__Recorded data__:
BEGIN

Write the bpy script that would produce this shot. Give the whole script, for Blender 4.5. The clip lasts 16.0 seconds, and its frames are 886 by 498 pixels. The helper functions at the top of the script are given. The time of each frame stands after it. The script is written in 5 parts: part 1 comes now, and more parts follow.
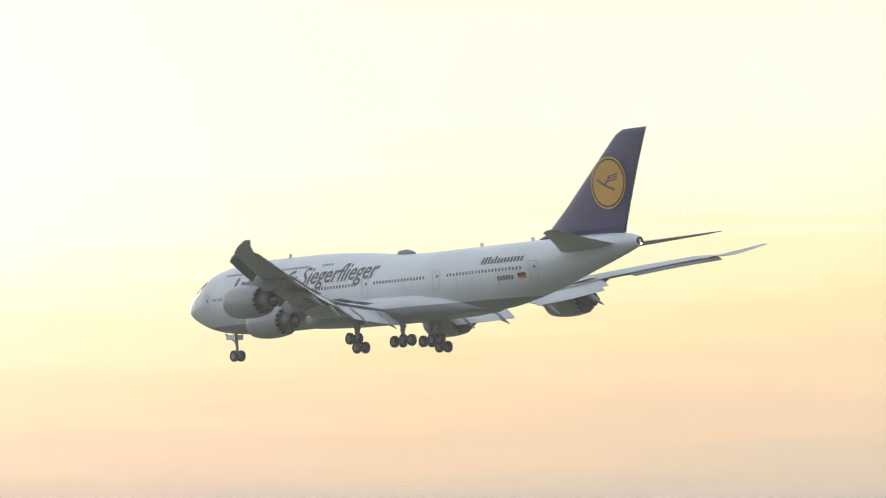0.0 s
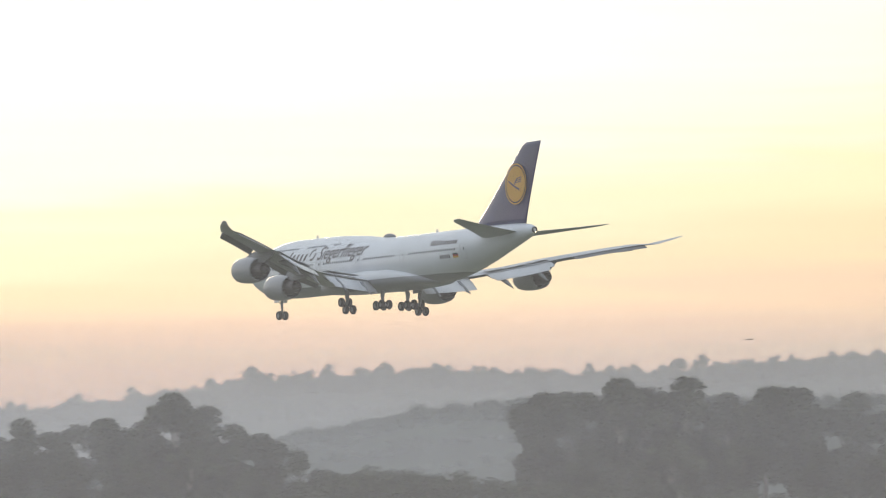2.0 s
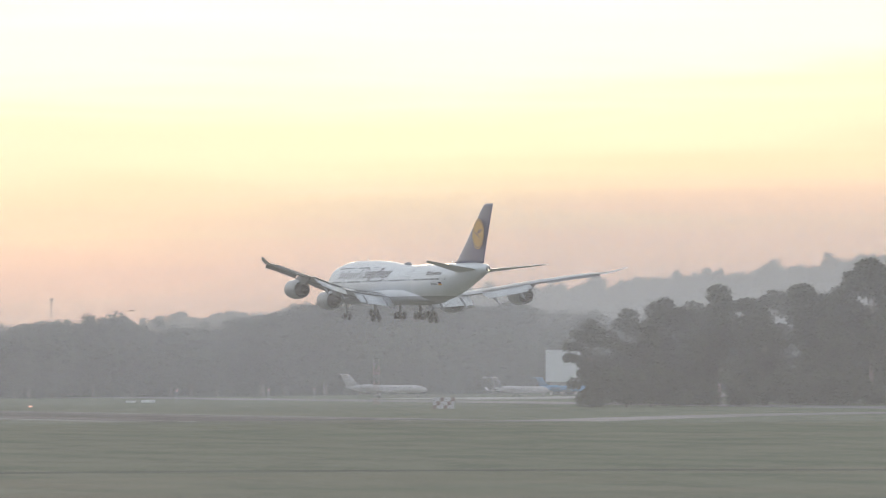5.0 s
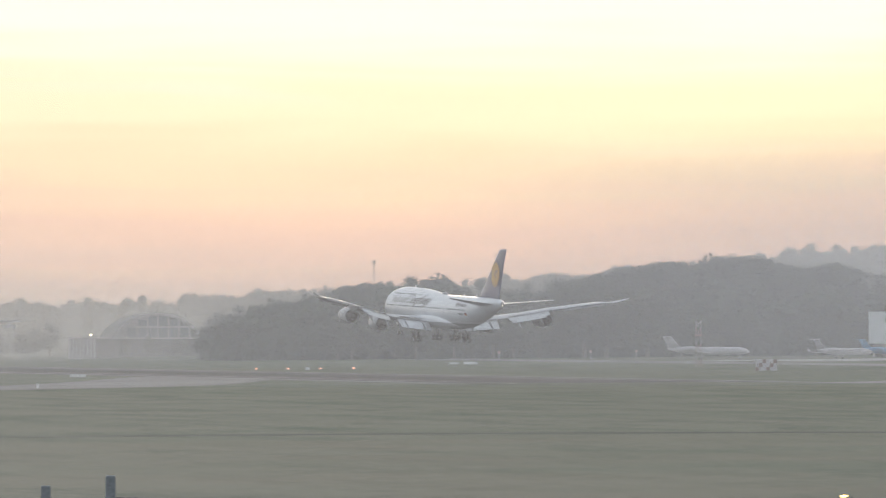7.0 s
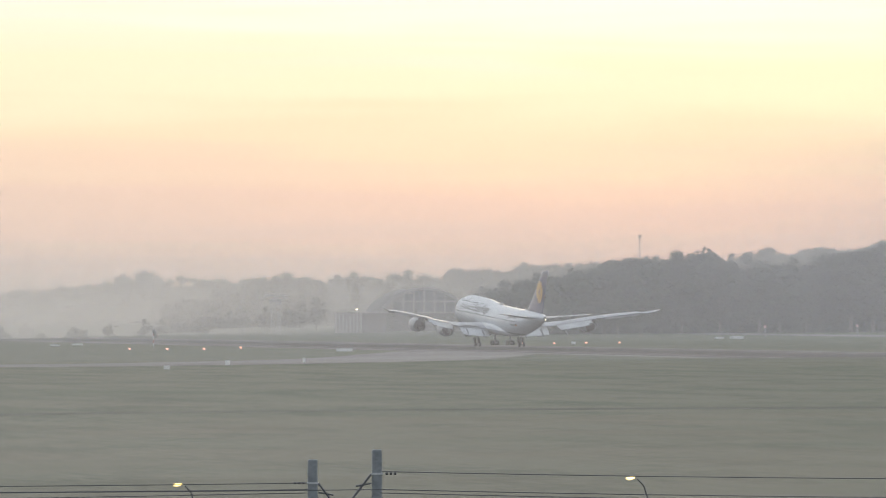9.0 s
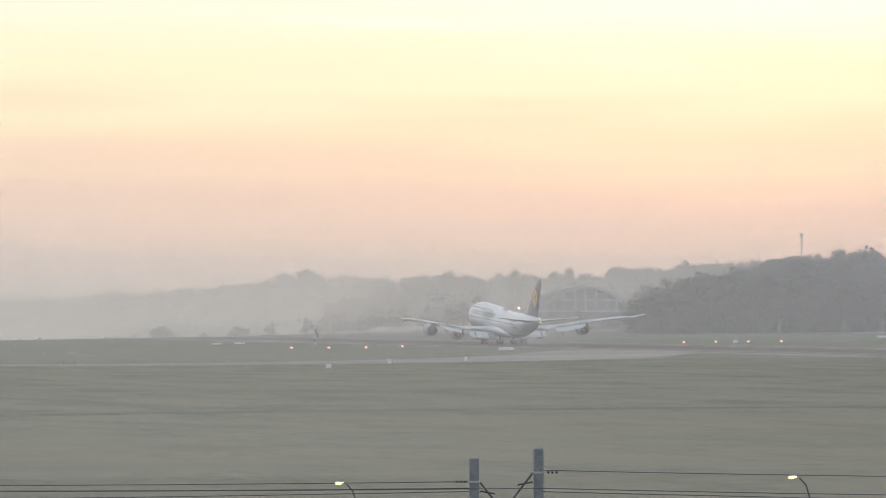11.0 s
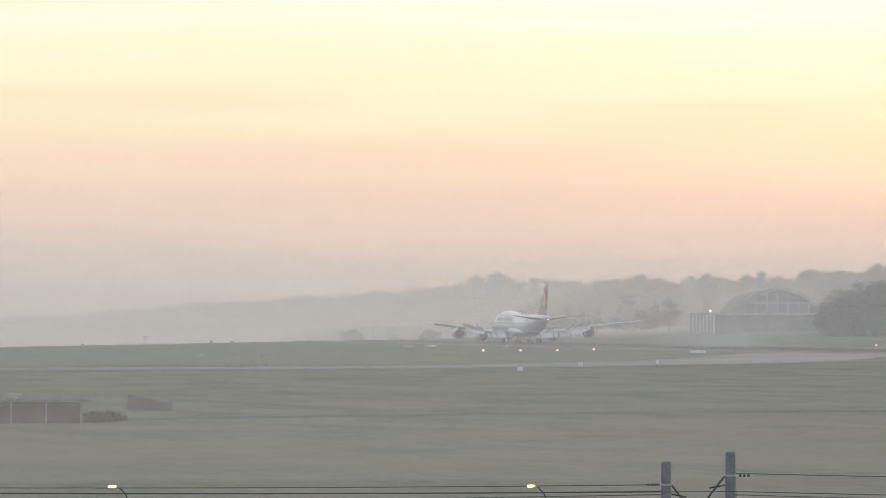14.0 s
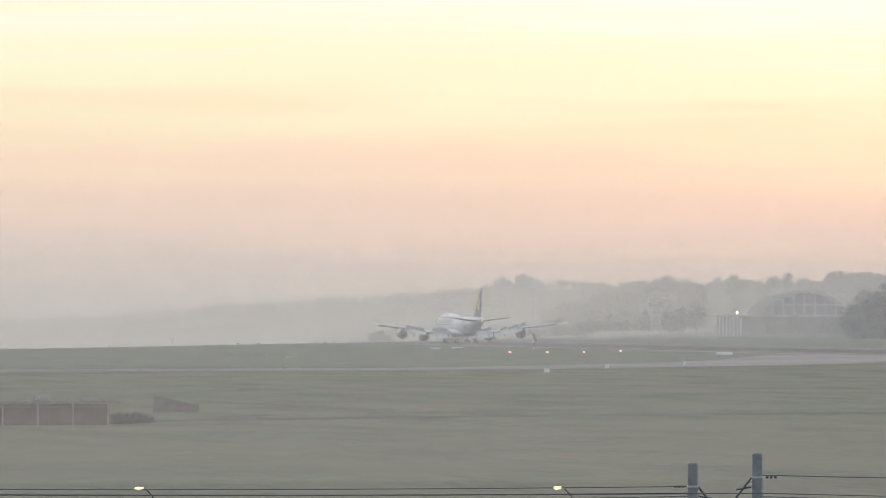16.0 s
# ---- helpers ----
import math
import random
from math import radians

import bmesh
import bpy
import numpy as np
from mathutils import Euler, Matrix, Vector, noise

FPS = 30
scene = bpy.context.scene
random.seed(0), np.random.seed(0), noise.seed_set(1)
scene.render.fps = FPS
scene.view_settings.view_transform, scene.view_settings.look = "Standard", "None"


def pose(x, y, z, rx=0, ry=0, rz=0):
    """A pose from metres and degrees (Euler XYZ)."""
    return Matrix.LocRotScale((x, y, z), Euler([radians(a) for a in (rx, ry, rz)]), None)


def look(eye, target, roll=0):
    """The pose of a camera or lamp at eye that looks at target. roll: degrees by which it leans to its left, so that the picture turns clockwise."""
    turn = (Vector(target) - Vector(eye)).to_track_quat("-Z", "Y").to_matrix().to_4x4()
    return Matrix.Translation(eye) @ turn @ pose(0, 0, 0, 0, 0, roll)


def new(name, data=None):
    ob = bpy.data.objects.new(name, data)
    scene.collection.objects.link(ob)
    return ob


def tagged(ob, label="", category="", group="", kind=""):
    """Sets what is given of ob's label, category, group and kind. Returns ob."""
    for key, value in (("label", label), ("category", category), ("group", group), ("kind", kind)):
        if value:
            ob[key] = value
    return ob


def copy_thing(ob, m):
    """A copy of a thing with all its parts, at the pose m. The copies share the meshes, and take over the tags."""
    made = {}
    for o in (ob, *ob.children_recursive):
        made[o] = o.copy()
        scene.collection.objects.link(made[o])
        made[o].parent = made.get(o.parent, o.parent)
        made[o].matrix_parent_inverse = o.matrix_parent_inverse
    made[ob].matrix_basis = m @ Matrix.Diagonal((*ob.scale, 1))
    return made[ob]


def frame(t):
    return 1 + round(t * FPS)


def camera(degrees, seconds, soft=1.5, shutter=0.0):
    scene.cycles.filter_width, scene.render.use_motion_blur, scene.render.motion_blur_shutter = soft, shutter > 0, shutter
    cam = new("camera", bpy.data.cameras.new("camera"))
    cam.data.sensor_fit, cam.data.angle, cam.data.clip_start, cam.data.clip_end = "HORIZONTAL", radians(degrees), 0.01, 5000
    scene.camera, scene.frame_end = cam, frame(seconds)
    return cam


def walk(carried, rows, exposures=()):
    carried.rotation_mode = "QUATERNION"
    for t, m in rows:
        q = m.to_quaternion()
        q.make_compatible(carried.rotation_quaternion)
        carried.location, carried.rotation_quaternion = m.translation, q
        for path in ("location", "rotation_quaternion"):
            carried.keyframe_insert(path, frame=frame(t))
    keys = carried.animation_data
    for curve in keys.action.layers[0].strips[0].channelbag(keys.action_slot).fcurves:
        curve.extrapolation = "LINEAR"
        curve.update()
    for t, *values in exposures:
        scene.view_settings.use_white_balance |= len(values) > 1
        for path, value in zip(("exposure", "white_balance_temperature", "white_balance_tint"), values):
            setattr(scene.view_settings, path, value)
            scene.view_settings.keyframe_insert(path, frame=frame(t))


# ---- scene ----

END

__Given task__: Reproduce each line exactly as it appears, omitting the pictures.

__Written answer__:
Write the bpy script that would produce this shot. Give the whole script, for Blender 4.5. The clip lasts 16.0 seconds, and its frames are 886 by 498 pixels. The helper functions at the top of the script are given. The time of each frame stands after it. The script is written in 5 parts: part 1 comes now, and more parts follow.
0.0 s
2.0 s
5.0 s
7.0 s
9.0 s
11.0 s
14.0 s
16.0 s
# ---- helpers ----
import math
import random
from math import radians

import bmesh
import bpy
import numpy as np
from mathutils import Euler, Matrix, Vector, noise

FPS = 30
scene = bpy.context.scene
random.seed(0), np.random.seed(0), noise.seed_set(1)
scene.render.fps = FPS
scene.view_settings.view_transform, scene.view_settings.look = "Standard", "None"


def pose(x, y, z, rx=0, ry=0, rz=0):
    """A pose from metres and degrees (Euler XYZ)."""
    return Matrix.LocRotScale((x, y, z), Euler([radians(a) for a in (rx, ry, rz)]), None)


def look(eye, target, roll=0):
    """The pose of a camera or lamp at eye that looks at target. roll: degrees by which it leans to its left, so that the picture turns clockwise."""
    turn = (Vector(target) - Vector(eye)).to_track_quat("-Z", "Y").to_matrix().to_4x4()
    return Matrix.Translation(eye) @ turn @ pose(0, 0, 0, 0, 0, roll)


def new(name, data=None):
    ob = bpy.data.objects.new(name, data)
    scene.collection.objects.link(ob)
    return ob


def tagged(ob, label="", category="", group="", kind=""):
    """Sets what is given of ob's label, category, group and kind. Returns ob."""
    for key, value in (("label", label), ("category", category), ("group", group), ("kind", kind)):
        if value:
            ob[key] = value
    return ob


def copy_thing(ob, m):
    """A copy of a thing with all its parts, at the pose m. The copies share the meshes, and take over the tags."""
    made = {}
    for o in (ob, *ob.children_recursive):
        made[o] = o.copy()
        scene.collection.objects.link(made[o])
        made[o].parent = made.get(o.parent, o.parent)
        made[o].matrix_parent_inverse = o.matrix_parent_inverse
    made[ob].matrix_basis = m @ Matrix.Diagonal((*ob.scale, 1))
    return made[ob]


def frame(t):
    return 1 + round(t * FPS)


def camera(degrees, seconds, soft=1.5, shutter=0.0):
    scene.cycles.filter_width, scene.render.use_motion_blur, scene.render.motion_blur_shutter = soft, shutter > 0, shutter
    cam = new("camera", bpy.data.cameras.new("camera"))
    cam.data.sensor_fit, cam.data.angle, cam.data.clip_start, cam.data.clip_end = "HORIZONTAL", radians(degrees), 0.01, 5000
    scene.camera, scene.frame_end = cam, frame(seconds)
    return cam


def walk(carried, rows, exposures=()):
    carried.rotation_mode = "QUATERNION"
    for t, m in rows:
        q = m.to_quaternion()
        q.make_compatible(carried.rotation_quaternion)
        carried.location, carried.rotation_quaternion = m.translation, q
        for path in ("location", "rotation_quaternion"):
            carried.keyframe_insert(path, frame=frame(t))
    keys = carried.animation_data
    for curve in keys.action.layers[0].strips[0].channelbag(keys.action_slot).fcurves:
        curve.extrapolation = "LINEAR"
        curve.update()
    for t, *values in exposures:
        scene.view_settings.use_white_balance |= len(values) > 1
        for path, value in zip(("exposure", "white_balance_temperature", "white_balance_tint"), values):
            setattr(scene.view_settings, path, value)
            scene.view_settings.keyframe_insert(path, frame=frame(t))


# ---- scene ----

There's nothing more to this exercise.